Capability gaps can negatively impact your company’s valuation.
So if you’re thinking about selling your business in the near future and completing a successful exit…
Then you want to maximise the return on your years of hard work and sacrifice in building the business.
The valuation of your business will be influenced by how potential acquirers perceive your current and future capabilities:
📌 Succession plan. How resilient is the business without its current owners? I often meet owners who have no credible plan – or the plan is half-baked. Worst of all are comprehensive plans which fail to make the business more valuable or more sellable.
📌 SWOT analysis. Most owners can tell you their strengths and opportunities without drawing breath. Their blindspots tend to be their weaknesses and threats. You can’t close the gaps if you can’t see them.

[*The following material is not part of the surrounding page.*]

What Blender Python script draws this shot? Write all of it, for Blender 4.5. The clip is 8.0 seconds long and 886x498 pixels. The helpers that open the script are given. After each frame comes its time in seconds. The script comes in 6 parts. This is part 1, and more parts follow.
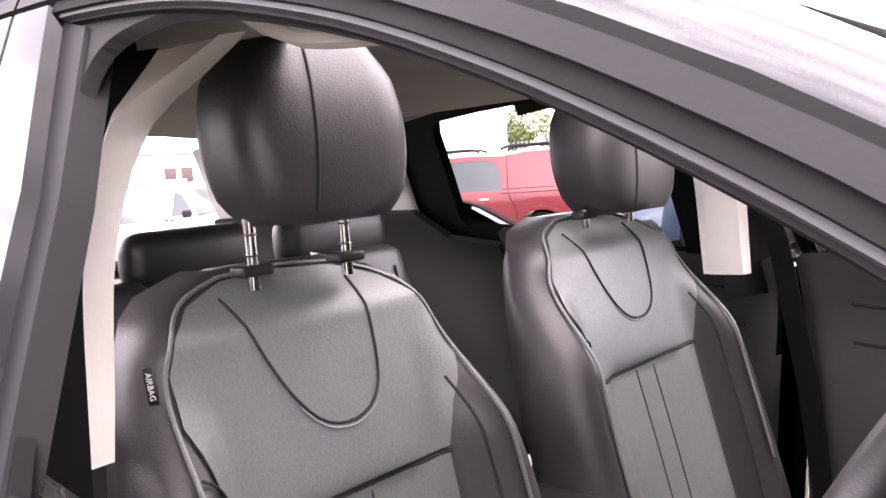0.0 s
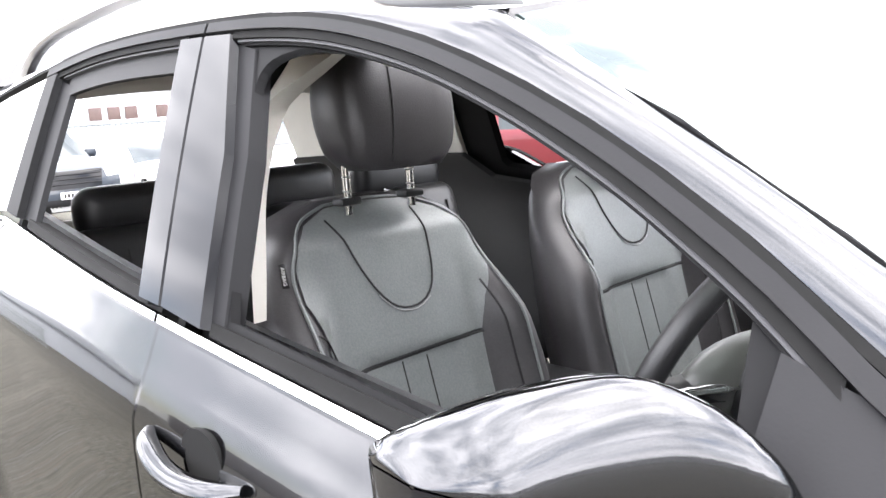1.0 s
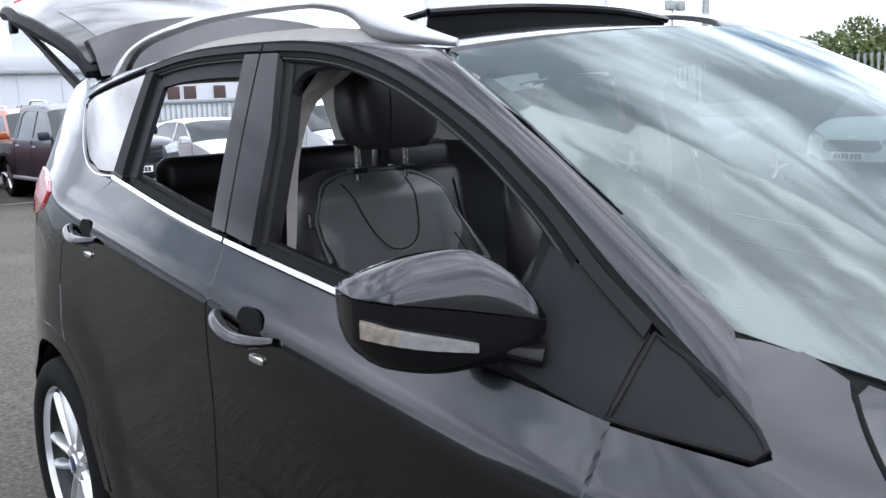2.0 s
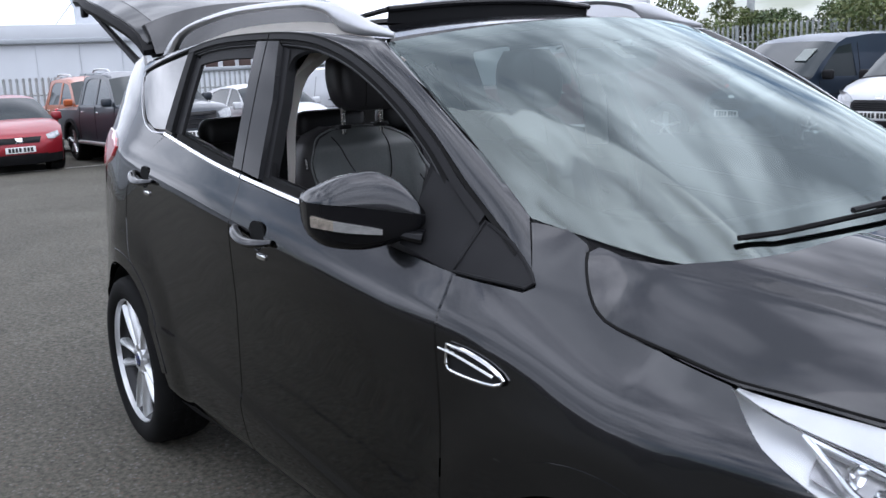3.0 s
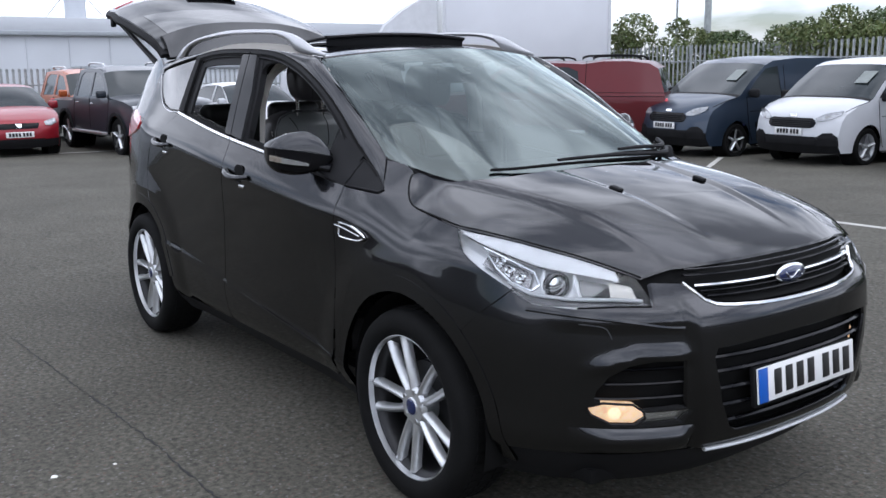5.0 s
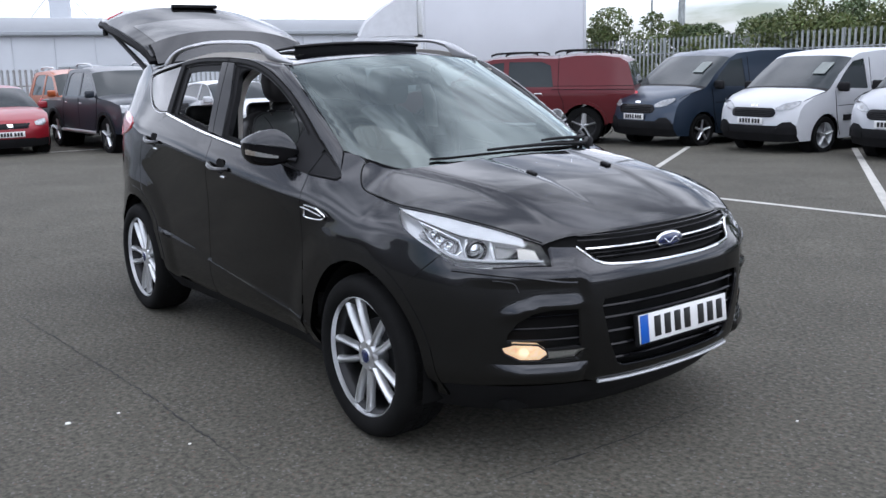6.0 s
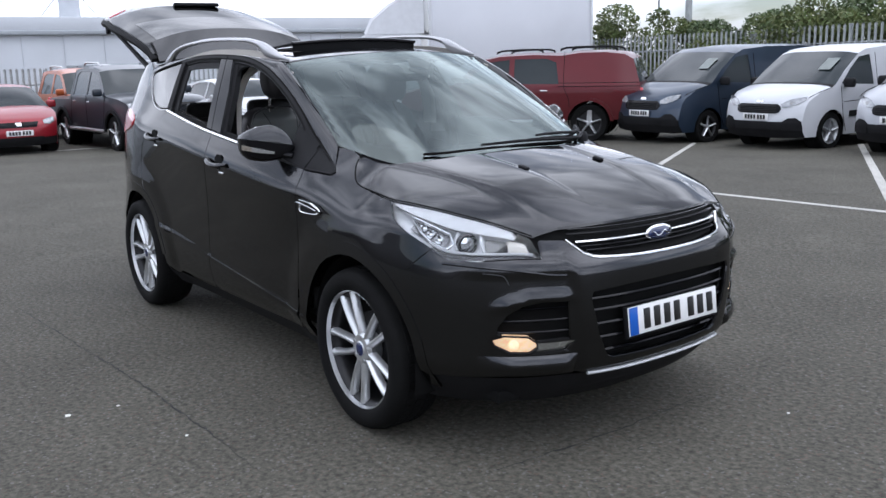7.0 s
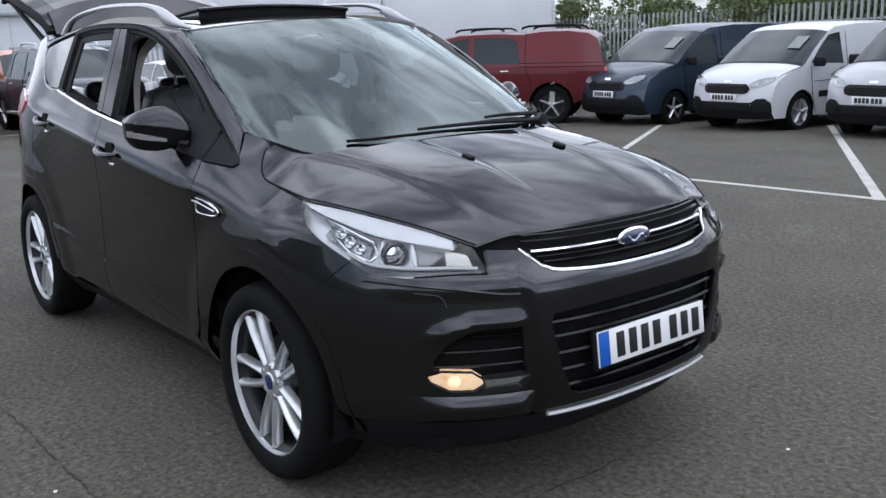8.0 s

📌 Trust the data. Gut feel is great, but data sometimes tells a different story. I speak from experience! Having an open mind and measuring the right things will close the gaps more quickly.
📌 Team. One of the main reasons revenues plateau after a few years is the skills gap. Who can help take your business to the next level of growth and increase the valuation? Be creative and determined about how you acquire these skills.
📌 Operational efficiency. You’re probably reviewing your processes and systems on a regular basis. But are you looking at the right metrics?
Investing time now in addressing capability gaps will pay off when you exit.